Seasonal and temporary workers benefit even more. Manufacturers that ramp up staffing for peak periods bring in people who won’t be around long enough to absorb the facility’s unwritten rules. Screens displaying real-time expectations, safety protocols, and bay assignments give those workers context from day one instead of week three.
Where the Real Value Shows Up
The factories getting the most out of visible data tend to follow a pattern. They don’t start by trying to display everything. They pick two or three metrics that matter most to the floor, things like units produced versus target, current defect rate, and days since last recordable injury, and put those numbers where everyone walks past them multiple times per shift.
Once people start reacting to the data, the content expands. Maintenance schedules go up. Quality alerts appear. Training videos rotate during breaks. The system grows because people find it useful, not because someone in management decided to push more content at them.

The plants that struggle tend to make the opposite mistake. They fill screens with corporate announcements, motivational quotes, or information that’s updated once a month. A screen that never changes becomes another piece of the background, no different from the safety poster that’s been hanging on the wall since 2016.
A Practical Starting Point
For manufacturers thinking about this, the entry point is simpler than most expect.
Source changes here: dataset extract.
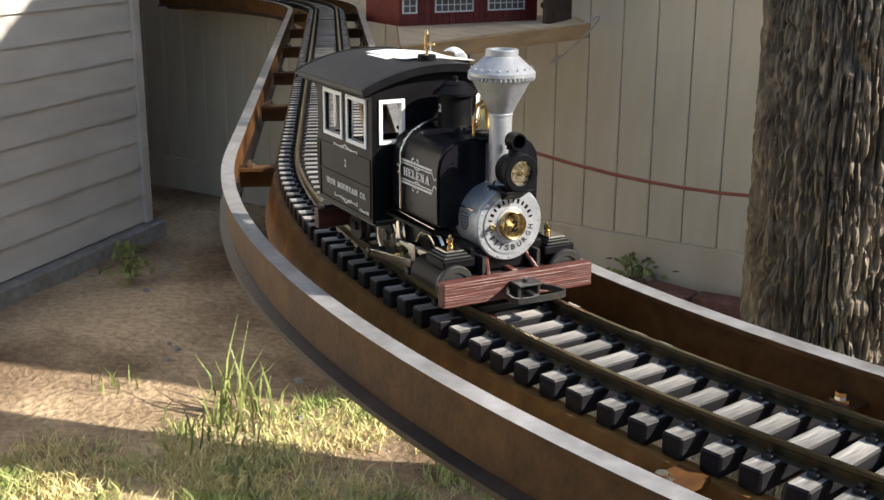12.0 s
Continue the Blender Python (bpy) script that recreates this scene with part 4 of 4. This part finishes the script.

One screen in a high-traffic area, a few key metrics, and someone responsible for keeping the content current. That’s it. The goal isn’t a wall of monitors that looks like a command center. It’s a single, visible source of truth that answers the question every worker has at the start of their shift: what do I need to know right now?
If the answer to that question is useful, adoption follows naturally. If it isn’t, no amount of screens will fix the problem. The technology is the easy part. Deciding what information your workforce actually needs and committing to keeping it accurate is where the real work happens.